Merry Edwards Winery was founded in 1997 and produces critically acclaimed terroir-driven Pinot Noirs and Sauvignon Blanc using site-specific viticulture in the Russian River Valley and Sonoma Coast appellations. Over two decades, Merry assembled a stellar collection of vineyards and with her meticulous attention to detail crafted Pinot Noirs of immense depth, elegant structure and exceptional longevity. Her Sauvignon Blanc is among the most sought after in the world.
Now a Certified California Sustainable Winery, the brand entered a new chapter after Merry’s retirement. Merry’s handpicked successor, Winemaker Heidi von der Mehden, and Winery President Nicole Carter have taken up exactly where Merry left off and will continue to make wines treasured by legions of Merry Edwards’ fans well into the future.
While the Russian River Valley is a large appellation with multiple climate zones and soil types, it is best known for cool-climate varieties, with Pinot Noir as the most celebrated. The grapes benefit from a reliable late afternoon flow of Pacific Ocean fog through the Petaluma Gap and along the Russian River Valley that ensures slow and steady ripening and the preservation of grape acidity. Today many of California’s most highly regarded Pinot Noir vineyards are in the Russian River Valley, along with its sub-appellation, Green Valley.
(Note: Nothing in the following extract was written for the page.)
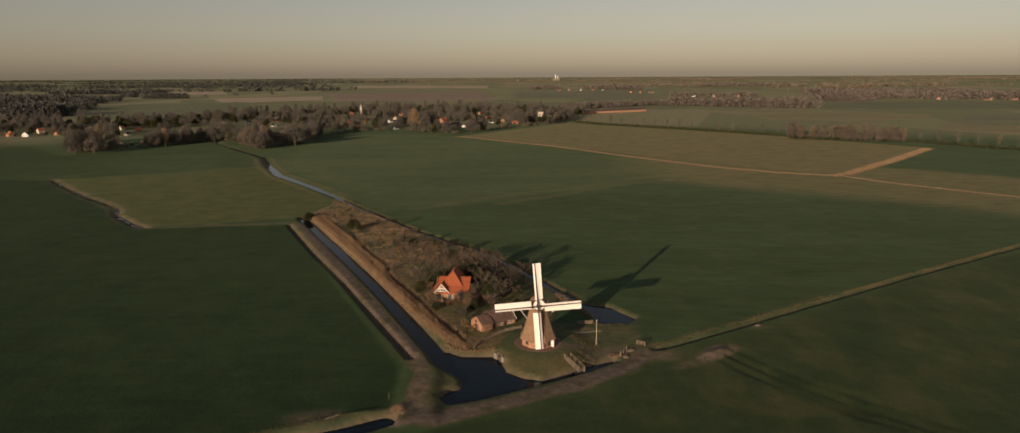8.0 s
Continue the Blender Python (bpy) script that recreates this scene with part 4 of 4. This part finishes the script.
tufts("rough_grass", along_line(RIGHT_DITCH[2:], 1.4, 0.4, 9, 123), 0.42, 4, 0.07, M_STRAW, "pale dry grass along the far ditch", "grass", 124, 0.5)

clump_rng = random.Random(301)
NORTH_GARDEN = [(-99, 146), (-98, 180), (-72, 143), (-40, 101), (-24, 80), (-40, 66), (-60, 84), (-72, 108)]
clumps = [(x + clump_rng.gauss(0, 1.1), y + clump_rng.gauss(0, 0.8)) for x, y in scatter(NORTH_GARDEN, 95, 302) for _ in range(26)]
tufts("reed_clump", clumps, 0.85, 4, 0.07, M_REED, "pale tussocks of dry reed in the rough garden", "reeds", 303, 0.35)
tufts("reed_strip", along_line(OCHRE, 0.0, 2.2, 9.0, 25), 0.8, 3, 0.16, M_REED, "pale dry reeds in a field ditch", "reeds", 26, 0.3, 0.3)
tufts("reed_strip", along_line(OCHRE_UP, 0.0, 4.0, 9.0, 27), 1.0, 3, 0.16, M_REED, "broad band of pale dry reeds between fields", "reeds", 28, 0.2)
tufts("reed_strip", along_line(OCHRE_R, 0.0, 1.5, 8.0, 29), 0.6, 3, 0.14, M_REED, "thin line of dry reeds along a ditch", "reeds", 30, 0.3, 0.3)
tufts("rough_scrub", along_line([(2.5, 32), (6.6, 23), (9.6, 16.5), (11.0, 14.2)], 0.0, 0.8, 26, 73), 1.3, 4, 0.05, M_SCRUB, "brown scrub and reeds on the pond bank", "scrub", 74, 0.3)
tufts("rough_grass", along_line([(10.4, 13.0), (10.2, 10.5), (13.0, 8.0), (19.0, 8.6)], 0.0, 0.5, 12, 75), 0.4, 4, 0.05, M_STRAW, "pale dry grass at the pond edge", "grass", 76, 0.4)
skirt = [(MILL[0] + r * math.cos(a), MILL[1] + r * math.sin(a)) for k in range(1500) for r, a in ((8.6 + 6.0 * ((k * 0.618) % 1), math.radians(150 + 250 * ((k * 0.7548) % 1))),)]
skirt = [p for p in skirt if to_poly(np.array([p[0]]), np.array([p[1]]), BASIN)[0] > 0.2]
tufts("rough_grass", skirt, 0.32, 4, 0.05, M_STRAW, "rough brown grass on the mill mound's slope", "grass", 31, 0.5)
tufts("reed_clump", [(-31.2 + 1.3 * math.cos(k * 2.4) * (k / 70) ** 0.5, -40.4 + 1.3 * math.sin(k * 2.4) * (k / 70) ** 0.5) for k in range(70)], 0.8, 5, 0.05, M_REED, "clump of dry reeds at the ditch end", "reeds", 32, 0.35)
tufts("reed_clump", [(14.0 + 1.6 * math.cos(k * 2.4) * (k / 60) ** 0.5, -12.2 + 1.1 * math.sin(k * 2.4) * (k / 60) ** 0.5) for k in range(60)], 0.7, 5, 0.05, M_REED, "clump of dry reeds beside the track", "reeds", 34, 0.35)


def soil_heap(x, y, a, b, tall, turn, seed):
    """A lumpy pile of dug soil."""
    bm = bmesh.new()
    rings, n = [], 22
    rng = random.Random(seed)
    bumps = [rng.uniform(0.8, 1.2) for _ in range(n)]
    for j in range(7):
        u = j / 6
        rings.append([bm.verts.new((a * (1 - u) * bumps[k] * math.cos(math.tau * k / n), b * (1 - u) * bumps[k] * math.sin(math.tau * k / n),
                                    -0.15 + (tall + 0.15) * math.sin(u * math.pi / 2) * (0.85 + 0.3 * rng.random()))) for k in range(n)])
    for p, q in zip(rings, rings[1:]):
        for k in range(n):
            bm.faces.new((p[k], p[(k + 1) % n], q[(k + 1) % n], q[k]))
    bmesh.ops.remove_doubles(bm, verts=bm.verts, dist=0.02)
    ob = part("soil_heap", bm, M_SOIL, None, "", True)
    ob.matrix_world = pose(x, y, ground_z(x, y) - 0.05, 0, 0, turn)
    return tagged(ob, "low pale heap of dug soil beside the track", "soil heap", "soil heaps")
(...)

Historically Russian River Valley Pinot Noirs had bright red fruit and delicate earthy, mineral notes. But changes in viticultural and winemaking practices have led to stylistic changes in some of the region’s wines. Adjustments to canopy management, among other techniques, have resulted in riper fruit and bolder wines as well. These show flavors of black cherry, blackberry, cola, spice and darker, loamy earth tones, accenting traditional Pinot Noir notes of strawberry, raspberry and light cherry.